IEA vs. All Other Competition Equivalency:
IEA Crossrails = 2’6" or below
IEA 2’0" = 3’0" or below
IEA 2’6" = 3’3" or above

Not sure what to do in your situation, but just take it and go.

Join the team. Go for it. Don’t look back one day and regret not doing it.

Many IEA coaches love to interpret the rules in order to win. For example, it used to say that only the Hunter division counted in determining your eligibility. So many of the kids would make sure that they only competed in the equitation divisions. They love to win at IEA crossrails then turn around and compete at the prechidren at the rated shows. Coaches know exactly what they are doing. It really is not the intent to have the kids with lots of bigger show miles competing in the beginner classes.

Thank you so much everyone! This makes me feel a lot better. :slight_smile: Right now, I am leaning toward just doing it and hoping next year I will do cross-rails. I really would love to make it to nationals, and if it means competing the lowest I possibly can, I guess I will do it. I’ll just try and do some non-IEA shows so I can show over some jumps.

I think it’s a really good experience, and you will learn a lot - I wish the program had been in place when I was in middle school/high school.
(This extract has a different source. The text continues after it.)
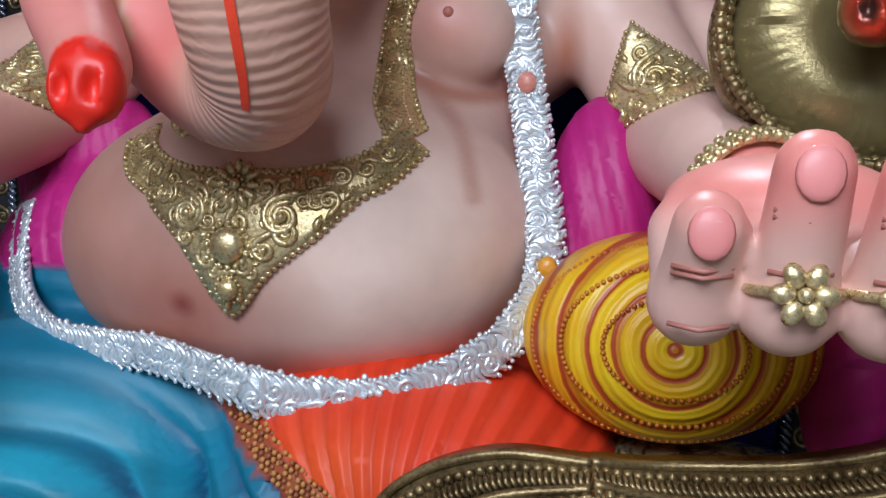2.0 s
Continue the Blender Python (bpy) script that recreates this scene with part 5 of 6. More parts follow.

Keep in mind that your competence on your own horse, or a horse you have ridden before, may not be directly related to your ability to negotiate a course of crossrails on a horse you’ve never sat on before. :slight_smile: It’s not just your coach putting you in a level below what you are doing at home to stack the deck- it’s your coach wanting you to be safe and have a good experience.

I’m a former IHSA team captain and an IEA big sister- I hear a lot from students who are upset that they’re showing below their level of schooling on their own horses or at home. But jumping around on a horse you’ve never sat on before is a whole different ballgame.